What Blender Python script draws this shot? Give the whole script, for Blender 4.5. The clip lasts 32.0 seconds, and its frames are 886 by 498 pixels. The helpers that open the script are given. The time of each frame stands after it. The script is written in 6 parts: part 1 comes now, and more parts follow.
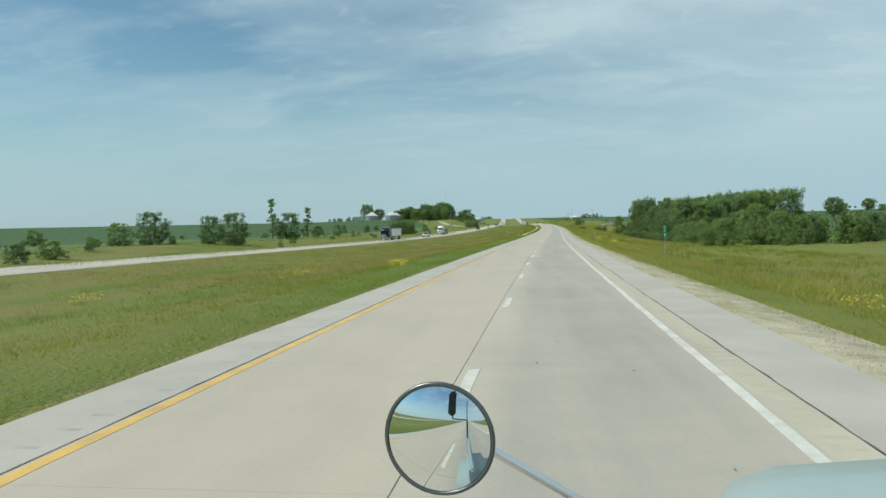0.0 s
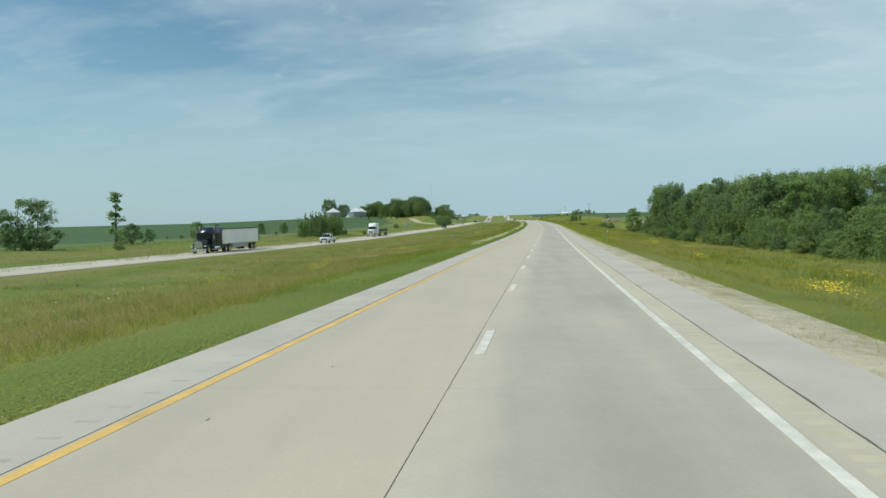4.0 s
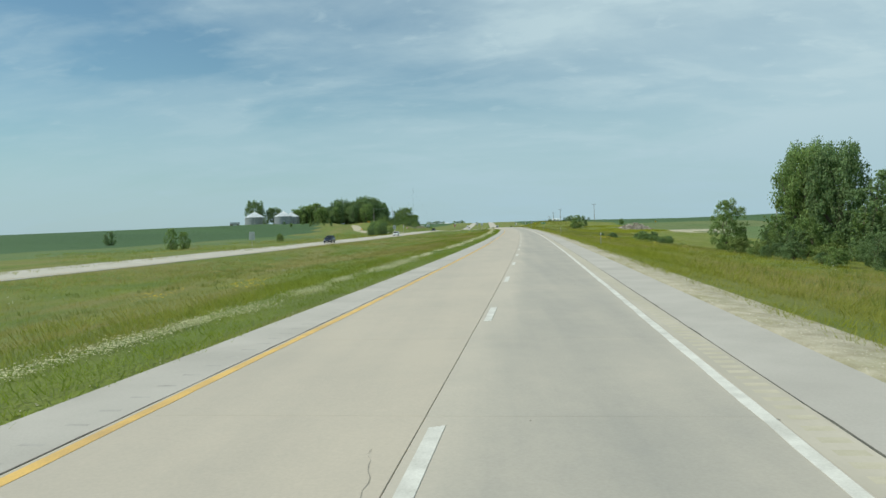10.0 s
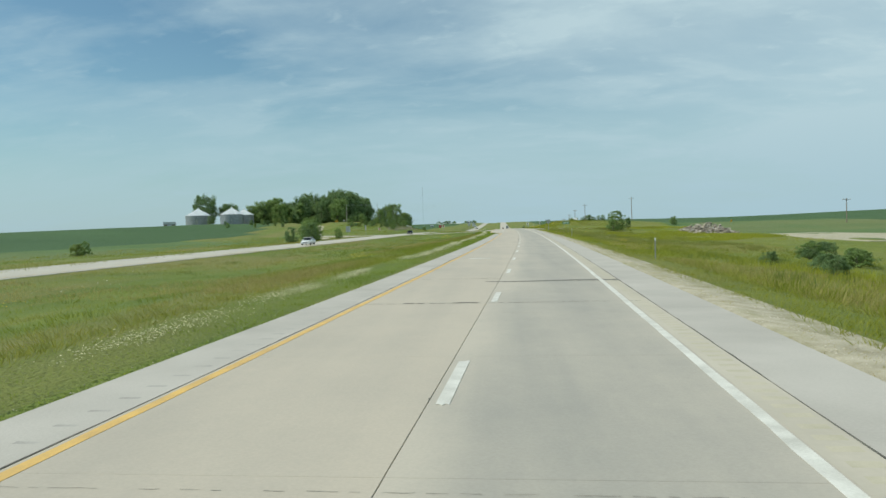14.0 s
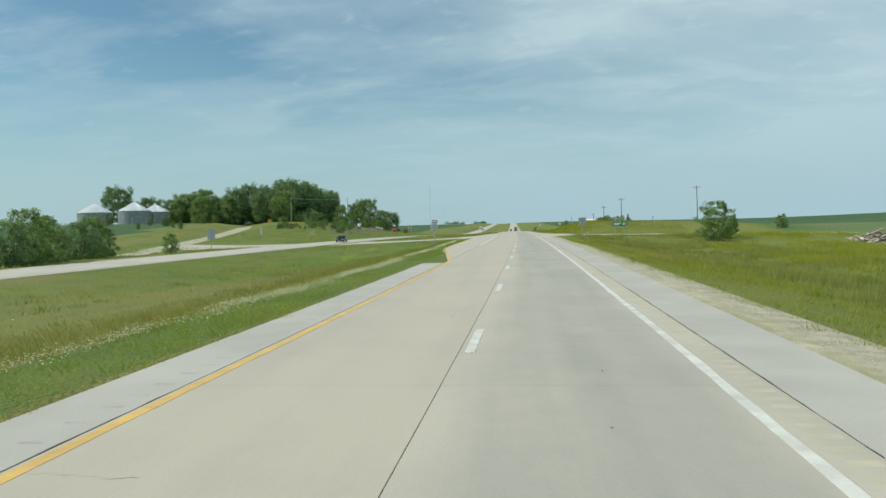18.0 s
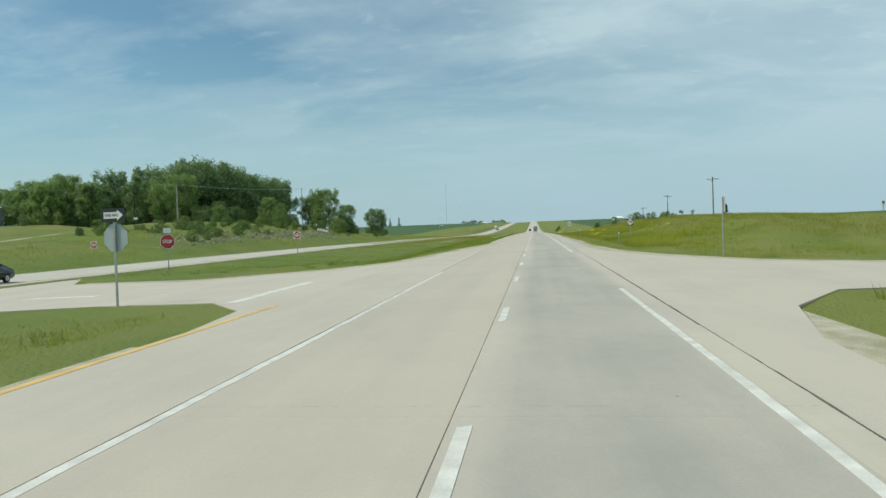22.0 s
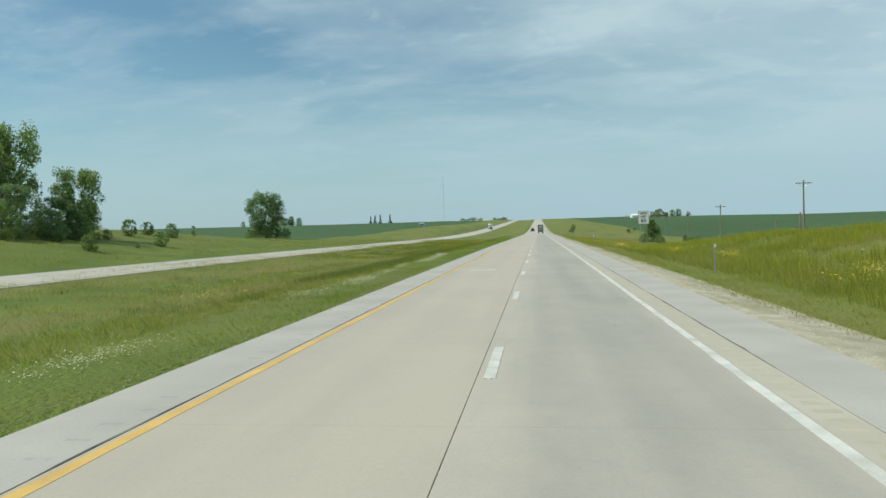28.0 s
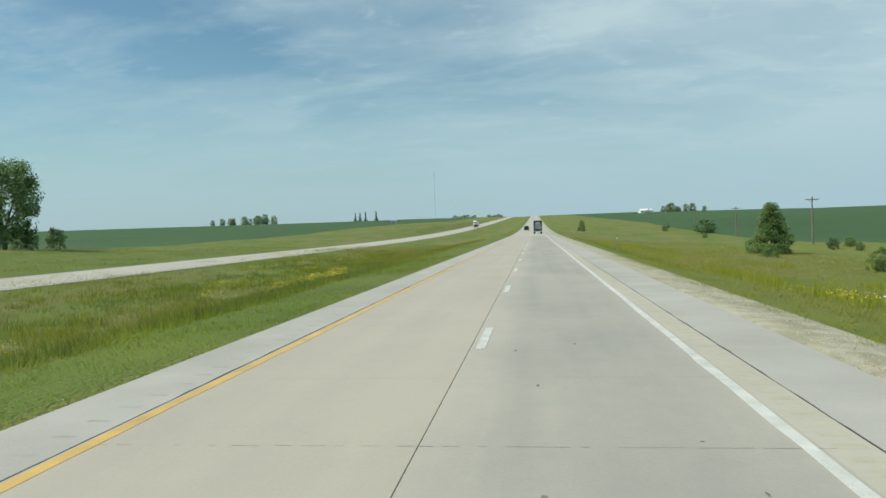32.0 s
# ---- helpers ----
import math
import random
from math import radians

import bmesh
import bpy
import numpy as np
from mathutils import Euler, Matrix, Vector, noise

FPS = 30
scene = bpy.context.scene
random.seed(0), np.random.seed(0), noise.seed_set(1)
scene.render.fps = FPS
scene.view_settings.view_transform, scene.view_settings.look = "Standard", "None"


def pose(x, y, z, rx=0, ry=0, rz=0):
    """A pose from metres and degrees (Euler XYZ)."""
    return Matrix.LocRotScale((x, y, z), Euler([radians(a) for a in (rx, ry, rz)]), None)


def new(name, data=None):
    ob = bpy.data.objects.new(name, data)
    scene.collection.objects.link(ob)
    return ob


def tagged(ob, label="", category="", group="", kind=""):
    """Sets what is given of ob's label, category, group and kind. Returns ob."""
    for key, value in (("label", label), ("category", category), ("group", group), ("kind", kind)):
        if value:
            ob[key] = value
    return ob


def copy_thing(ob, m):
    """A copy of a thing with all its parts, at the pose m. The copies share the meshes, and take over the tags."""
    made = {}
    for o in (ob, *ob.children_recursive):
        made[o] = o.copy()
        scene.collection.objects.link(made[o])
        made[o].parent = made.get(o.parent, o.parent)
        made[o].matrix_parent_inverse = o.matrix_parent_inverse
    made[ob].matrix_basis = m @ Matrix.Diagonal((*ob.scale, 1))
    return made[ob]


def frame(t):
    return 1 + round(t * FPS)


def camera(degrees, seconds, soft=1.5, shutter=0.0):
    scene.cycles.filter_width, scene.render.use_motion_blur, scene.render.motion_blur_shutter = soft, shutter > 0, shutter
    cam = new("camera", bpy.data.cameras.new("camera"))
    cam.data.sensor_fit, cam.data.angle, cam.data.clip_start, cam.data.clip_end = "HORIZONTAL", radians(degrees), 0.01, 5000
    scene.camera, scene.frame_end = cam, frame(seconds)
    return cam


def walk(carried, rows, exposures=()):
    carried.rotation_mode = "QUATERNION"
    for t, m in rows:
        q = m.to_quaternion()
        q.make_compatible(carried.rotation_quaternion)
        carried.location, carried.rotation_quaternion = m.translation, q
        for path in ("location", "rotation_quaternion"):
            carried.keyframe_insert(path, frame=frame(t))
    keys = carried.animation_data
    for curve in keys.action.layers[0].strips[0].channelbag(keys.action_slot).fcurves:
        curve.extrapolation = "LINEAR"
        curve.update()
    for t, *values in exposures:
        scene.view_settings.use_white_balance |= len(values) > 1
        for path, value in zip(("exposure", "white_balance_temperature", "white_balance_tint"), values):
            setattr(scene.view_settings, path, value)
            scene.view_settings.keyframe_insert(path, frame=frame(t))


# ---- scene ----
※
Pick out every line of the listing containing the word "given", and show those lines.

What Blender Python script draws this shot? Give the whole script, for Blender 4.5. The clip lasts 32.0 seconds, and its frames are 886 by 498 pixels. The helpers that open the script are given. The time of each frame stands after it. The script is written in 6 parts: part 1 comes now, and more parts follow.
    """Sets what is given of ob's label, category, group and kind. Returns ob."""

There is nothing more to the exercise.